Change is often beyond your control

Is there a customer that doesn’t want something new and improved? In the cloud business, many customers are often hesitant to embrace change because they’re afraid their code will break.

The cloud companies are caught in a quandary. Too much change hurts the customers. But too little means that problems aren’t fixed and security holes go unplugged. No choice makes everyone happy.

Vendors shape your IT strategy more than you think

Many developers like to brag about some service deep in the stack that’s still running on a version of an operating system or database that’s ten or twenty years old. If you’re running your own hardware, you can adopt the idea that if it ain’t broke, don’t fix it.

The cloud companies, however, can’t be so cavalier. They need to move their customer base forward, often in lock step, and that means renting a cloud computer is more like joining the army. You’re not master of your domain. You’re just part of a machine and that means you’ll be spending more time fitting in and getting along.

Variable pricing makes for Vegas-like budgeting experiences

If anyone needs proof that small almost inconsequential bits can lead to something big, they can turn to the massive casinos on the Strip in Las Vegas. It’s an empire built on slot machines and craps tables. All the tiny bets add up.

Many services in the cloud are inspired by nickel slot machines. For example, one invocation of a Lambda serverless service at an AWS data center in Ohio costs just $0.0000166667 for every GB-second. If your code can run on 128MB of RAM and finish in 1 millisecond, that’s $0.0000000021 per click. At prices like that, it’s no wonder your developers will spin up instances, fill up buckets, and start up new services without any care. They’re like sailors on shore leave as the money flows through their fingers like confetti. But at the end of the month, the bill shows up like a hangover, and at the end of the quarter, the cloud company reports a new record for earnings and you’ve gambled away more of your IT budget than you’d like.

Convenience kills key skills

When I asked some of the founders of MySQL the secret to their success, they said they made sure anyone could install MySQL in under five minutes. They emphasized simplifying the installation scripts because they knew developers were overwhelmed with other tasks. That is one reason MySQL is so popular. Several decades later, cloud companies are upselling cloud users on managed versions of MySQL that make the job even easier. Many people would rather click on a button on a website than work through a flowchart of command-line incantations.

The simplicity of cloud offerings is breeding a new generation that can’t edit configuration files or restart processes. They can only click a button on a web page. Is this bad? Practical bean counters will argue that a company’s development team should concentrate on building something new, not fussing over commodity tools. That’s how companies add value. But still, there’s something admirable about developers that can start with source code or a package. Dulling our skills may someday come at a price — especially if that someday involves a strategic need to bring those workloads back in-house.
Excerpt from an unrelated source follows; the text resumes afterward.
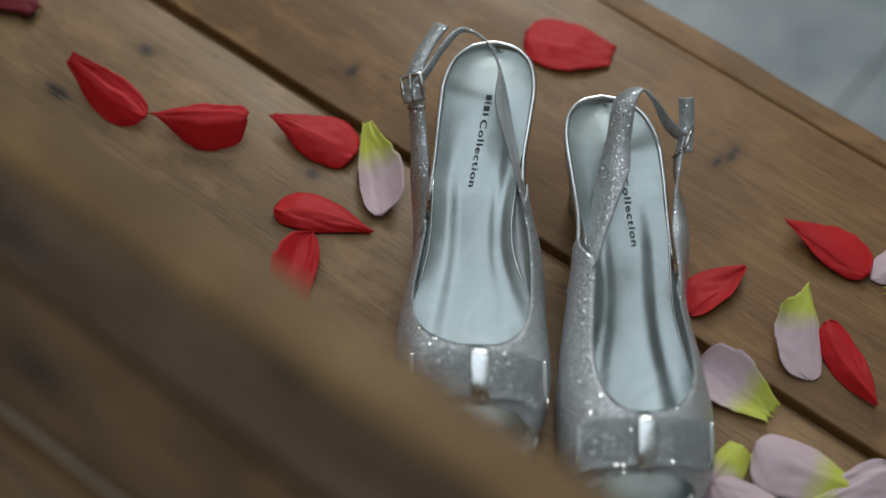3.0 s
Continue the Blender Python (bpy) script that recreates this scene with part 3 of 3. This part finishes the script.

The balance of power favors your vendor

All it takes is one quick read through the terms of service to understand the balance of power between cloud providers and their customers. At one time, I paged through one version that constantly claimed the right to shut off users or delete data for “no reason.”

The discussion boards are filled with stories of how the big cloud companies throw their little customers under the bus. In some cases, the developers don’t even know what they did wrong. The story of Parler, the far-right conservative social network, should give every developer pause, no matter their politics. One weekend, Amazon sent them a very polite message giving them a few days to leave their cloud.

Money helps make it possible to negotiate more balanced agreements, but it’s hard to get beyond the fact that the cloud companies are big leviathans who control technology that your enterprise can’t live without.